- _CHALLENGE_: Copy all of the material word for word, except for the pictures.

- _COLLECTED MATERIAL_:
----------------

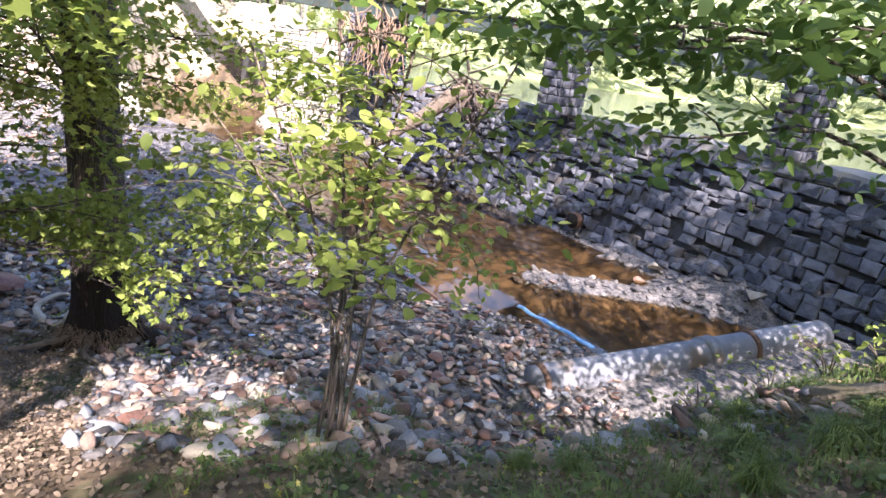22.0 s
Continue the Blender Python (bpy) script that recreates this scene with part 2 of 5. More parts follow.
M_MORTAR = material("joint_mat", (0.03, 0.03, 0.033), (0.09, 0.088, 0.09), scale=5, bump=0.5)
M_CONCRETE = material("old_concrete_mat", (0.13, 0.125, 0.115), (0.38, 0.365, 0.34), scale=1.6, fine=25, spread=0.7, bump=0.5, patch=(0.05, 0.06, 0.03), patch_scale=0.8, patch_amount=0.35)
M_STEEL = material("green_steel_mat", (0.03, 0.043, 0.038), (0.085, 0.108, 0.096), scale=1.2, fine=22, spread=0.6, rough=0.6, bump=0.15, patch=(0.12, 0.07, 0.04), patch_scale=1.7, patch_amount=0.12)
M_GALV = material("galvanised_mat", (0.45, 0.46, 0.48), (0.68, 0.69, 0.71), scale=6, rough=0.5, metal=0.25, bump=0.1)
M_RUBBLE = material("rubble_block_mat", (0.07, 0.076, 0.095), (0.27, 0.28, 0.305), scale=3.5, fine=24, spread=0.6, per_object=0.5, bump=0.6, patch=(0.22, 0.21, 0.19), patch_scale=1.2, patch_amount=0.3)
M_PIPE = material("pipe_mat", (0.11, 0.12, 0.14), (0.22, 0.23, 0.26), scale=2.0, fine=30, rough=0.75, bump=0.12, patch=(0.16, 0.13, 0.10), patch_scale=1.5, patch_amount=0.3)
M_RUST = material("rust_mat", (0.06, 0.04, 0.03), (0.16, 0.09, 0.06), scale=5, rough=0.9)
M_OAK = bark_material("furrowed_bark_mat", (0.17, 0.152, 0.132), (0.35, 0.318, 0.275), furrow=34, depth=0.018)
M_BARK = bark_material("brown_bark_mat", (0.085, 0.066, 0.05), (0.24, 0.19, 0.145), furrow=34, depth=0.012)
M_DARKBARK = bark_material("dark_bark_mat", (0.05, 0.039, 0.031), (0.155, 0.122, 0.10), furrow=26, depth=0.02)
M_PALE = bark_material("pale_bark_mat", (0.20, 0.175, 0.145), (0.46, 0.41, 0.345), furrow=9, depth=0.01)
M_SAPLING = bark_material("sapling_bark_mat", (0.16, 0.135, 0.11), (0.34, 0.30, 0.25), furrow=18, depth=0.004)
M_TWIG = bark_material("twig_mat", (0.06, 0.05, 0.04), (0.17, 0.14, 0.11), furrow=25, depth=0.006)
M_DEADTWIG = bark_material("dead_twig_mat", (0.32, 0.29, 0.25), (0.58, 0.54, 0.48), furrow=25, depth=0.004)
M_LOG = material("weathered_log_mat", (0.055, 0.046, 0.036), (0.21, 0.18, 0.14), scale=3.5, fine=30, spread=0.45, bump=0.9, patch=(0.10, 0.085, 0.05), patch_scale=2.2, patch_amount=0.55)
M_PALEROOT = material("pale_root_mat", (0.20, 0.18, 0.15), (0.46, 0.43, 0.37), scale=5, fine=45, spread=0.6, bump=0.5)
M_ROOTBARK = material("root_bark_mat", (0.07, 0.052, 0.04), (0.22, 0.17, 0.13), scale=6, fine=50, spread=0.7, bump=0.6)
M_STAINED = bark_material("flood_stained_trunk_mat", (0.06, 0.046, 0.037), (0.21, 0.165, 0.135), furrow=26, depth=0.02)


def stain(m, top, dark):
    """A dark flood stain up to a wavering water line."""
    n, l = m.node_tree.nodes, m.node_tree.links
    bsdf = n["Principled BSDF"]
    base = bsdf.inputs["Base Color"].links[0].from_socket
    co = n.new("ShaderNodeTexCoord")
    sp = n.new("ShaderNodeSeparateXYZ")
    l.new(co.outputs["Object"], sp.inputs[0])
    nz = n.new("ShaderNodeTexNoise")
    nz.inputs["Scale"].default_value, nz.inputs["Detail"].default_value = 5.0, 6
    l.new(co.outputs["Object"], nz.inputs["Vector"])
    ma = n.new("ShaderNodeMath")
    ma.operation = "MULTIPLY_ADD"
    l.new(nz.outputs["Fac"], ma.inputs[0])
    ma.inputs[1].default_value = -0.7
    l.new(sp.outputs["Z"], ma.inputs[2])
    mr = n.new("ShaderNodeMapRange")
    mr.inputs["From Min"].default_value, mr.inputs["From Max"].default_value = top - 0.32, top - 0.4
    l.new(ma.outputs[0], mr.inputs["Value"])
    mx = n.new("ShaderNodeMix")
    mx.data_type = "RGBA"
    l.new(mr.outputs[0], mx.inputs["Factor"])
    l.new(base, mx.inputs["A"])
    mx.inputs["B"].default_value = (*dark, 1)
    l.new(mx.outputs["Result"], bsdf.inputs["Base Color"])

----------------

- _COMPLETE RESPONSE_:
22.0 s
Continue the Blender Python (bpy) script that recreates this scene with part 2 of 5. More parts follow.
M_MORTAR = material("joint_mat", (0.03, 0.03, 0.033), (0.09, 0.088, 0.09), scale=5, bump=0.5)
M_CONCRETE = material("old_concrete_mat", (0.13, 0.125, 0.115), (0.38, 0.365, 0.34), scale=1.6, fine=25, spread=0.7, bump=0.5, patch=(0.05, 0.06, 0.03), patch_scale=0.8, patch_amount=0.35)
M_STEEL = material("green_steel_mat", (0.03, 0.043, 0.038), (0.085, 0.108, 0.096), scale=1.2, fine=22, spread=0.6, rough=0.6, bump=0.15, patch=(0.12, 0.07, 0.04), patch_scale=1.7, patch_amount=0.12)
M_GALV = material("galvanised_mat", (0.45, 0.46, 0.48), (0.68, 0.69, 0.71), scale=6, rough=0.5, metal=0.25, bump=0.1)
M_RUBBLE = material("rubble_block_mat", (0.07, 0.076, 0.095), (0.27, 0.28, 0.305), scale=3.5, fine=24, spread=0.6, per_object=0.5, bump=0.6, patch=(0.22, 0.21, 0.19), patch_scale=1.2, patch_amount=0.3)
M_PIPE = material("pipe_mat", (0.11, 0.12, 0.14), (0.22, 0.23, 0.26), scale=2.0, fine=30, rough=0.75, bump=0.12, patch=(0.16, 0.13, 0.10), patch_scale=1.5, patch_amount=0.3)
M_RUST = material("rust_mat", (0.06, 0.04, 0.03), (0.16, 0.09, 0.06), scale=5, rough=0.9)
M_OAK = bark_material("furrowed_bark_mat", (0.17, 0.152, 0.132), (0.35, 0.318, 0.275), furrow=34, depth=0.018)
M_BARK = bark_material("brown_bark_mat", (0.085, 0.066, 0.05), (0.24, 0.19, 0.145), furrow=34, depth=0.012)
M_DARKBARK = bark_material("dark_bark_mat", (0.05, 0.039, 0.031), (0.155, 0.122, 0.10), furrow=26, depth=0.02)
M_PALE = bark_material("pale_bark_mat", (0.20, 0.175, 0.145), (0.46, 0.41, 0.345), furrow=9, depth=0.01)
M_SAPLING = bark_material("sapling_bark_mat", (0.16, 0.135, 0.11), (0.34, 0.30, 0.25), furrow=18, depth=0.004)
M_TWIG = bark_material("twig_mat", (0.06, 0.05, 0.04), (0.17, 0.14, 0.11), furrow=25, depth=0.006)
M_DEADTWIG = bark_material("dead_twig_mat", (0.32, 0.29, 0.25), (0.58, 0.54, 0.48), furrow=25, depth=0.004)
M_LOG = material("weathered_log_mat", (0.055, 0.046, 0.036), (0.21, 0.18, 0.14), scale=3.5, fine=30, spread=0.45, bump=0.9, patch=(0.10, 0.085, 0.05), patch_scale=2.2, patch_amount=0.55)
M_PALEROOT = material("pale_root_mat", (0.20, 0.18, 0.15), (0.46, 0.43, 0.37), scale=5, fine=45, spread=0.6, bump=0.5)
M_ROOTBARK = material("root_bark_mat", (0.07, 0.052, 0.04), (0.22, 0.17, 0.13), scale=6, fine=50, spread=0.7, bump=0.6)
M_STAINED = bark_material("flood_stained_trunk_mat", (0.06, 0.046, 0.037), (0.21, 0.165, 0.135), furrow=26, depth=0.02)


def stain(m, top, dark):
    """A dark flood stain up to a wavering water line."""
    n, l = m.node_tree.nodes, m.node_tree.links
    bsdf = n["Principled BSDF"]
    base = bsdf.inputs["Base Color"].links[0].from_socket
    co = n.new("ShaderNodeTexCoord")
    sp = n.new("ShaderNodeSeparateXYZ")
    l.new(co.outputs["Object"], sp.inputs[0])
    nz = n.new("ShaderNodeTexNoise")
    nz.inputs["Scale"].default_value, nz.inputs["Detail"].default_value = 5.0, 6
    l.new(co.outputs["Object"], nz.inputs["Vector"])
    ma = n.new("ShaderNodeMath")
    ma.operation = "MULTIPLY_ADD"
    l.new(nz.outputs["Fac"], ma.inputs[0])
    ma.inputs[1].default_value = -0.7
    l.new(sp.outputs["Z"], ma.inputs[2])
    mr = n.new("ShaderNodeMapRange")
    mr.inputs["From Min"].default_value, mr.inputs["From Max"].default_value = top - 0.32, top - 0.4
    l.new(ma.outputs[0], mr.inputs["Value"])
    mx = n.new("ShaderNodeMix")
    mx.data_type = "RGBA"
    l.new(mr.outputs[0], mx.inputs["Factor"])
    l.new(base, mx.inputs["A"])
    mx.inputs["B"].default_value = (*dark, 1)
    l.new(mx.outputs["Result"], bsdf.inputs["Base Color"])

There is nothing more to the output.